**GIVEN PROBLEM**. All lines in which the word "part" occurs are to be extracted.

**SUPPLIED MATERIAL**.
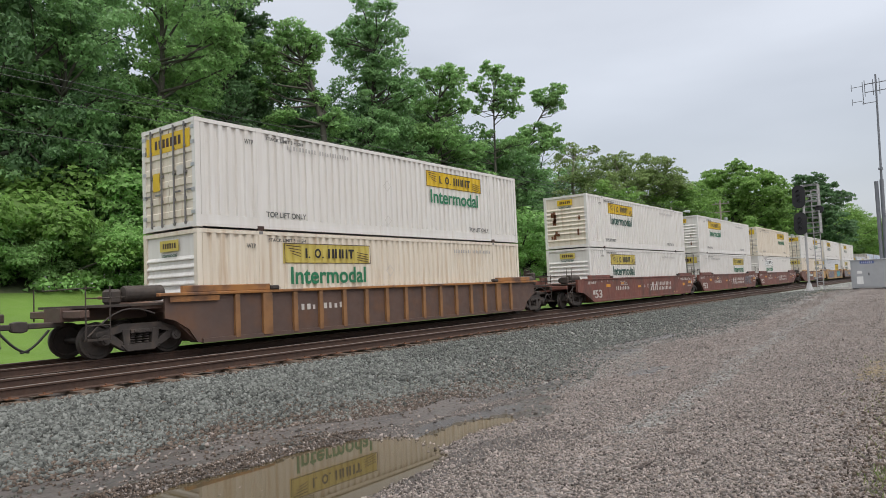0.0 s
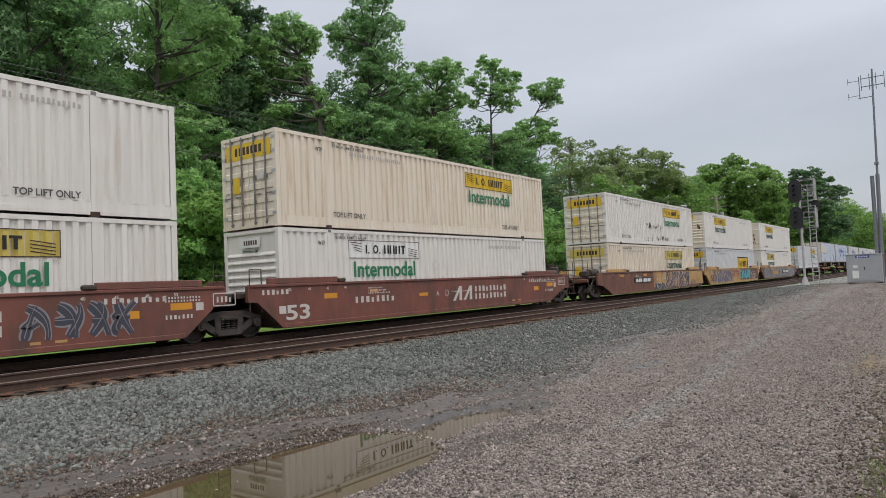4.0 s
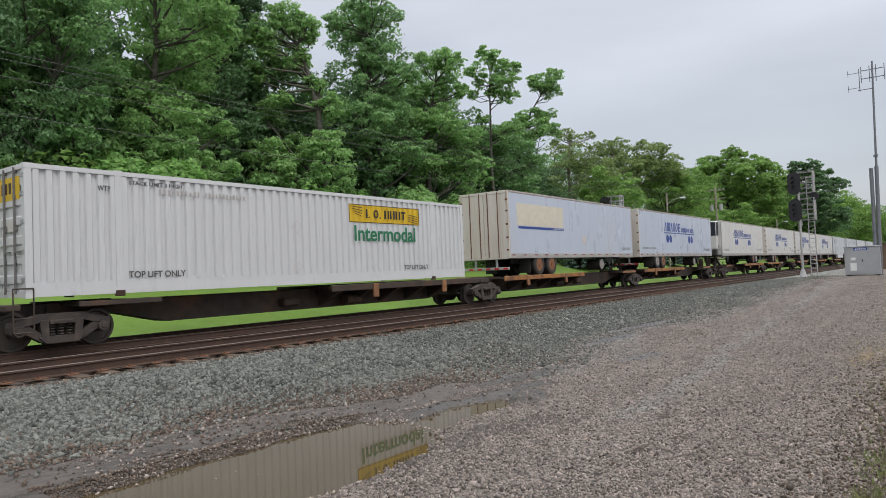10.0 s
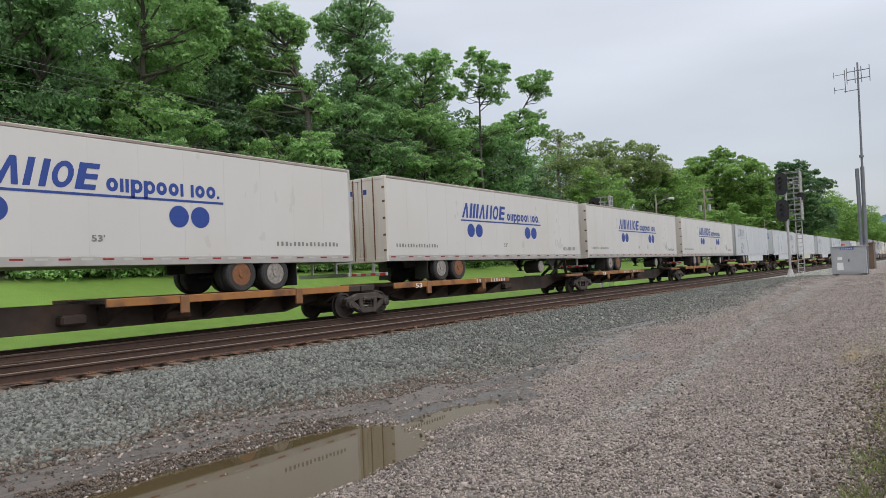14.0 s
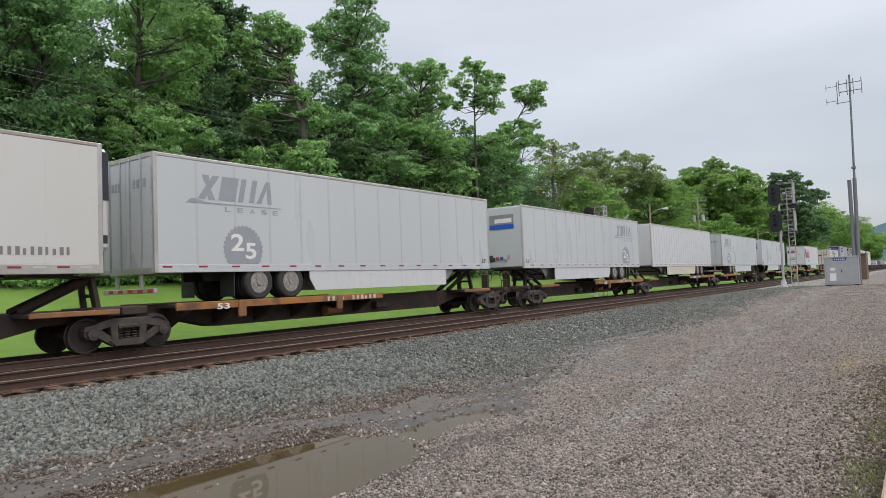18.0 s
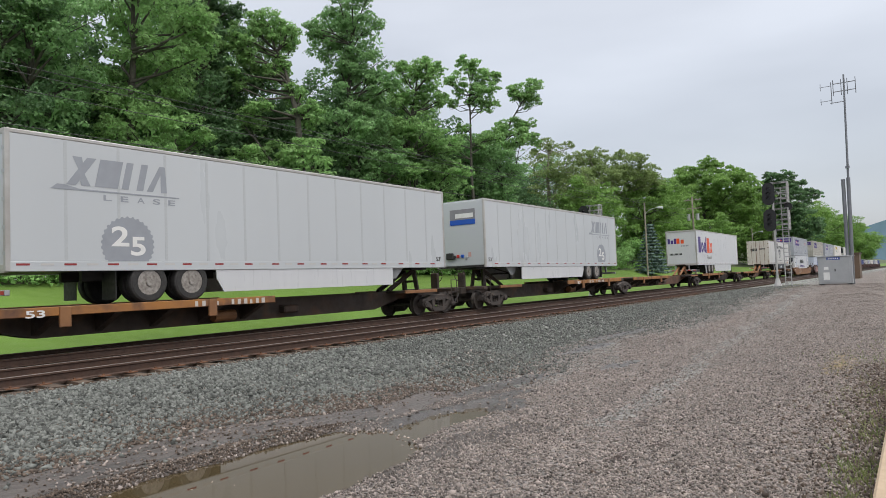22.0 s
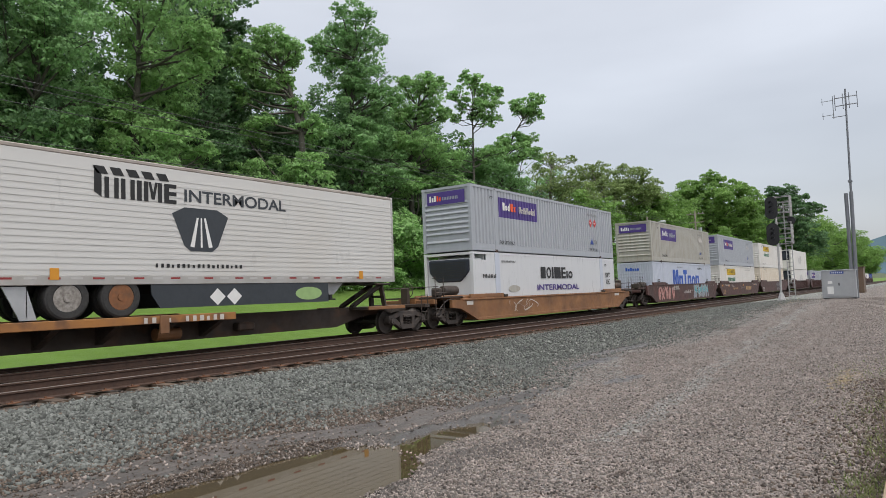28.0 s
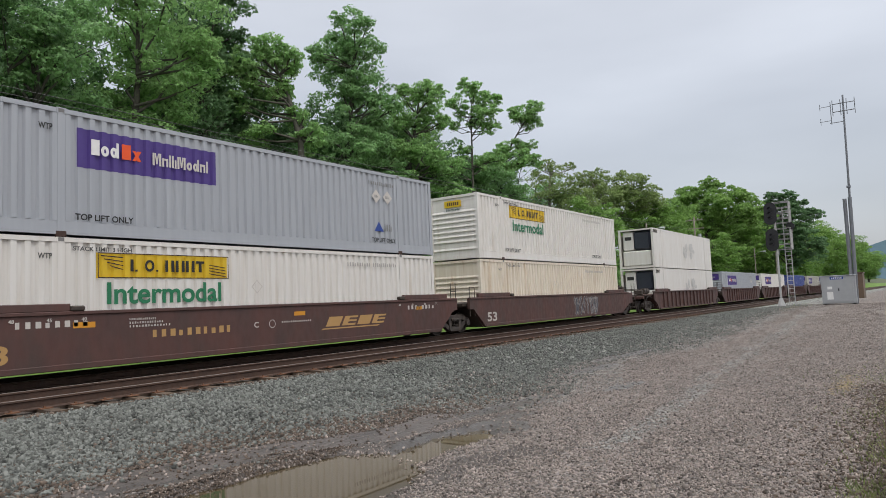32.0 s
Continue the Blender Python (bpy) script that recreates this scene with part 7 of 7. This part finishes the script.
# five-unit spine car
spine_unit(212.4, 228.35, SP, "c", "t", "R")
trailer(211.46, 16.0, "trailer_white", False, "white trailer with blue brand marks and a nose cooling unit", shippers(4.1, web_left=False), tank=True, reefer=0.62, rims=("rim_white", "rim_rust"))
spine_unit(228.35, 245.9, SP, "s", "t", "L", number=-1.0)
trailer(229.23, 16.2, "trailer_white", True, ALL, shippers(4.75), tank=True, reefer=0.30, dirty=True, rims=("rim_white", "rim_rust"))
spine_unit(245.9, 263.4, SP, "s", "t", "L", number=-2.0)
trailer(246.4, 16.2, "trailer_white", True, ALL, shippers(4.75), tank=True, reefer=0.30, dirty=True, rims=("rim_white", "rim_rust"))
spine_unit(263.4, 280.9, SP, "s", "t", "L")
trailer(264.0, 16.2, "trailer_white", True, ALL, shippers(4.75), tank=True, reefer=0.30, dirty=True, rims=("rim_white", "rim_rust"))
spine_unit(280.9, 297.7, SP, "s", "c", "L", number=2.0)
XT = "smooth grey-white trailer with grey marks and a toothed disc"
trailer(281.5, 15.9, "trailer_grey_white", True, XT, lease(True), skirt="clean_white", strip="none", rims=("rim_white", "rim_white"))
# three-unit spine car
spine_unit(302.0, 318.2, SP, "c", "t", "R", number=3.5)
trailer(300.5, 16.1, "trailer_grey_white", False, "grey-white trailer with grey marks and a poster in front", lease(False, True), skirt="clean_white", strip="none", rims=("rim_white", "rim_white"))
spine_unit(318.2, 337.4, SP, "s", "t", "R", number=1.5, words="ALL PURPOSE SPINE CAR")
trailer(319.2, 16.1, "clean_white", False, "plain white trailer with closely ribbed sides", None, seams=0.6, skirt="pale_cream", strip="none", rims=("rim_white", "rim_white"))
spine_unit(337.4, 355.2, SP, "s", "c", "L", number=3.0)
trailer(339.4, 16.1, "trailer_grey_white", True, XT, lease(True), skirt="clean_white", strip="none", rims=("rim_white", "rim_white"))
# five-unit spine car, two units empty
spine_unit(359.6, 376.2, SP, "c", "t", "R", number=3.0)
trailer(358.6, 15.9, "trailer_grey_white", False, "grey-white trailer with grey marks and a poster in front", lease(False, True), skirt="clean_white", strip="none", rims=("rim_white", "rim_white"))
spine_unit(376.2, 393.9, "empty brown spine car with an upright hitch", "s", "t", "L", folded=True)
spine_unit(393.9, 411.2, SP, "s", "t", "L")
trailer(393.6, 16.1, "clean_white", True, "white trailer with large purple and orange brand marks", parcel, skirt="clean_white", strip="none", seams=16, door="roll", rims=("rim_white", "rim_white"), wheel_x=(4.1, 5.3), guard=True)
spine_unit(411.2, 428.2, "empty brown spine car with an upright hitch", "s", "t", "L", folded=True)
spine_unit(428.2, 445.3, SP, "s", "c", "L", number=1.0)
trailer(428.3, 16.1, "trailer_white", True, "white horizontally ribbed trailer with dark skirt and shield emblem", premier, skirt="charcoal", horizontal=True, dirty=True, wheel_x=(4.6, 5.85), rims=("rim_white", "rim_rust"), guard=True)
# single orange-brown well car
well_car(449.7, "rust_orange", "rust_orange", "weathered orange-brown well car with a chalked tag", "c", "c", deco=lambda rt: (wild_style(rt, -5.3, -2.7, 0.45, 1.0, 2, "off_white_ink", "rust_orange", 23, thick=0.022), plates(rt, [(-CL - 0.9, 0.88, 0.5, 0.16), (CL - 0.6, 0.9, 0.7, 0.14)], "off_white_ink")), left_gap=5.4, right_gap=7.4, drop=0.33)
smooth_container(449.7, LO, "smooth white cooling container with black brand mark", shield_marks)
GREY = "light grey corrugated container with a purple board"
container(449.7, HI, "grey_paint", False, GREY, courier(placard="red"))
# three-unit dark brown well car
well_car(473.3, "brown", "brown", "dark brown articulated well car with pink and turquoise graffiti", "c", "t", deco=lambda rt: (graffiti(rt, -7.9, -3.8, 0.27, 1.38, 5, "pink", "dark_red", 24), wild_style(rt, 1.4, 6.0, 0.34, 1.40, 4, "silver_ink", "off_white_ink", 25, WS - 0.010, 0.20, 0.1), graffiti(rt, 1.5, 6.1, 0.62, 1.40, 5, "cyan", "off_white_ink", 46, WS - 0.020), stencils(rt), wild_style(rt, -3.9, -2.6, 1.05, 1.36, 4, "off_white_ink", "brown", 47, thick=0.03), bars("number_marking", -1.4, 0.6, 0.75, 0.93, 9, "off_white_ink", rt, WS)), left_gap=7.4)
container(473.3, LO, "pale_blue_paint", False, "pale blue container with a large blue brand mark", island)
container(473.3, HI, "olive_grey_paint", False, "dirty olive-grey corrugated container with a purple board", courier(faded=True))
well_car(492.85, "brown", "brown", "dark brown articulated well car with gold marks", "s", "t", deco=burl)
container(492.85, LO, "white_paint", False, YELLOW_BOARD_LABEL, yellow_board("green"))
container(492.85, HI, "grey_paint", False, GREY, courier())
well_car(512.45, "brown", "brown", "dark brown articulated well car with a dark tag", "s", "c", deco=lambda rt: (wild_style(rt, 1.1, 4.2, 0.32, 1.32, 5, "graf_dark", "off_white_ink", 27, thick=0.07), lettering("lettering", "53", -CL + 0.1, -CL + 0.9, 0.42, 0.82, "off_white_ink", rt, WS)), right_gap=6.5)
container(512.45, LO, "cream_paint", False, "plain cream corrugated container", plain_writing)
container(512.45, HI, "white_paint", False, YELLOW_BOARD_LABEL, yellow_board("green"))
# dark ribbed well cars to the rear
well_car(536.15, "brown", "brown", "dark brown ribbed well car", "c", "t", True, "brown", left_gap=6.5)
smooth_container(536.15, LO, "smooth white cooling container with stained sides", reefer_stains, post="white_paint", paint="white_paint", reach=0.2)
smooth_container(536.15, HI, "smooth white cooling container with stained sides", reefer_stains, post="white_paint", paint="white_paint", reach=0.2)
LAST = [("grey_paint", courier(), GREY), ("white_paint", courier(), "white corrugated container with a purple board"), ("blue_paint", plain_writing, "blue corrugated container in a well car"), ("olive_grey_paint", courier(faded=True), "dirty olive-grey container with a purple board"), ("grey_paint", courier(), GREY), ("white_paint", plain_writing, "plain white corrugated container in a well car")]
for i in range(9):
    p, dc, lb = LAST[i % 6]
    xl = 556.0 + 19.6 * i
    well_car(xl, "brown", "brown", "dark brown ribbed well car", "s", "t" if i < 8 else "c", True, "brown")
    container(xl, LO, p, False, lb, dc)

# ---- ties and plates, nearest ones piece by piece ----
tie_me = bpy.data.meshes.new("tie")
tb = boxes((-0.115, 0.115, -1.3, 1.3, -0.36, -0.185))
tb.to_mesh(tie_me)
tb.free()
tie_me.materials.append(M["tie_wood"])
plate_me = bpy.data.meshes.new("tie_plate")
tb = boxes((-0.10, 0.10, -0.17, 0.17, -0.19, -0.172), (-0.03, 0.0, -0.12, -0.08, -0.172, -0.145), (0.02, 0.05, 0.08, 0.12, -0.172, -0.145))
tb.to_mesh(plate_me)
tb.free()
plate_me.materials.append(M["rust_iron"])
rt_rand = random.Random(4)
for tr, n in ((tracks[1], 130), (tracks[0], 100)):
    for i in range(n):
        x = 2.0 + 0.52 * i
        t = part("tie", tie_me, None, tr)
        t.location = (x, rt_rand.uniform(-0.13, 0.06), rt_rand.uniform(-0.05, 0.002))
        if tr is tracks[1] and i < 90:
            for s in (-1, 1):
                q = part("tie_plate", plate_me, None, tr)
                q.location = (x, s * GAUGE / 2, 0.004)
    rest = bmesh.new()
    for k in list(range(-60, 0)) + list(range(n, n + 420)):
        x = 2.0 + 0.52 * k
        box(rest, x - 0.115, x + 0.115, -1.3, 1.3, -0.36, -0.19)
    tagged(part("far_ties", rest, "tie_wood", tr), kind="stuff")

# ---- movement ----


def travelled(t):
    """Metres the train has gone by t seconds."""
    u = t / 16 - 1
    return sum(c * (u ** (k + 1) - (-1) ** (k + 1)) for k, c in enumerate((-243.636, -1.702, -0.0825, -0.6208)))


def motions():
    times = [i * 2.0 for i in range(17)]
    for ob, x, z, turned in MOVERS:
        walk(ob, [(t, pose(x + travelled(t), TRAIN_Y, z, rz=180 if turned else 0)) for t in times])
    first = {}
    for w in WHEELS:
        key = round(w.location.x, 2)
        if key not in first:
            loc = w.location.copy()
            walk(w, [(k / FPS, Matrix.LocRotScale(loc, Euler((0, travelled(k / FPS) / WR, 0)), None)) for k in range(frame(32.0))])
            first[key] = w
        else:
            src = first[key].animation_data
            w.rotation_mode = "QUATERNION"
            keys = w.animation_data_create()
            keys.action = src.action
            keys.action_slot = src.action_slot


motions()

**EXERCISE RESULT**.
Continue the Blender Python (bpy) script that recreates this scene with part 7 of 7. This part finishes the script.
        t = part("tie", tie_me, None, tr)
                q = part("tie_plate", plate_me, None, tr)
    tagged(part("far_ties", rest, "tie_wood", tr), kind="stuff")